Speaking Monday at the Washington headquarters of the left-leaning Public Citizen, OIRA Administrator Howard Shelanski defended Obama administration regulations, saying they generated net economic benefits approaching $160 billion over the president’s first term.

Shelanski said he anticipated $25 billion in net benefits for fiscal 2014.

"The administration has tried to be very clear that it is trying to do more to regulate in ways that help the environment — that puts in place needed safety and health and welfare regulations — but that it does so in a common-sense way that’s consistent with the business community's ability to grow and expand and move our economy forward," Shelanski said.

“I think business is always going to be critical — no matter how few rules we have, no matter how good those rules are — of anything that requires them to undertake a cost,” he said.

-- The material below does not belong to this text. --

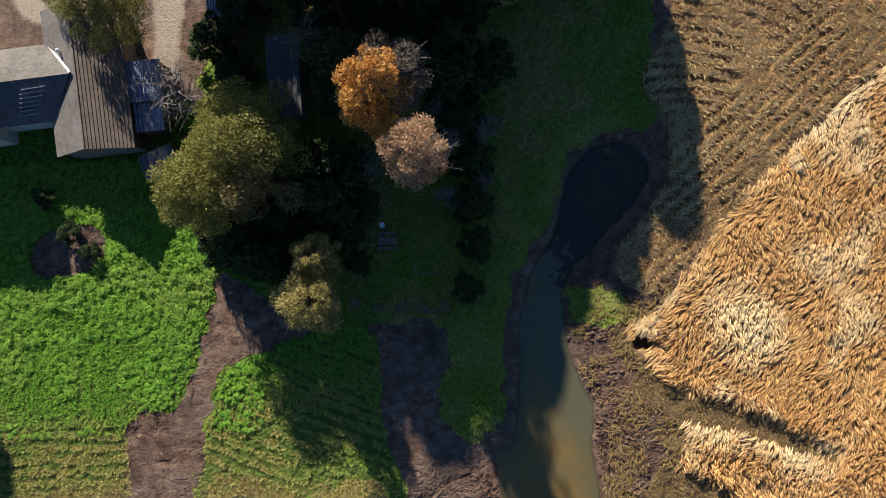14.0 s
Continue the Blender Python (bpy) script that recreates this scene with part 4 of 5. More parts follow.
def leaf_cloud(centres, radii, count, size, seed):
    """Leaves as small bent pairs of faces on the outer parts of many lobes."""
    rng = np.random.default_rng(seed)
    centres, radii = np.asarray(centres, float), np.asarray(radii, float)
    weight = (radii ** 2).sum(axis=1)
    pick = rng.choice(len(centres), count, p=weight / weight.sum())
    d = rng.normal(0, 1, (count, 3))
    d /= np.linalg.norm(d, axis=1)[:, None]
    r = rng.uniform(0.35, 1.0, count) ** 0.5
    p = centres[pick] + d * radii[pick] * (r * rng.uniform(0.85, 1.12, count))[:, None]
    u = rng.normal(0, 1, (count, 3))
    u[:, 2] *= 0.55
    u /= np.linalg.norm(u, axis=1)[:, None]
    w = np.cross(u, rng.normal(0, 1, (count, 3)))
    w /= np.linalg.norm(w, axis=1)[:, None]
    s = (size * rng.uniform(0.6, 1.4, count))[:, None]
    fold = np.cross(u, w) * s * 0.25
    quad = np.stack([p - u * s, p + w * s * 0.55 + fold, p + u * s, p - w * s * 0.55 + fold], axis=1).reshape(-1, 3)
    return quad, np.arange(len(quad)).reshape(-1, 4)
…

But Shelanski pushed back against assertions that OIRA is using its authority to impose policy preferences by declining to release regulations, even in cases in which Congress has set a deadline.

Rather, he said OIRA is striving to carefully weigh costs and benefits of draft rules submitted to the office.

“We don’t set agencies’ policy agendas,” Shelanski said, adding that the office staff of roughly 40 can only review 500-600 of more than 3,000 rules now in the pipeline at agencies across the federal apparatus.

He said the agency is committed to end a series of delays in the administration’s twice-yearly release of the governmentwide rule-making agenda and is seeking to clear rules within 90 days after agencies submit them for review.

The latter effort, however, is not feasible for all regulations.

“That’s a nice goal,” Shelanski said, “but one size doesn’t fit all."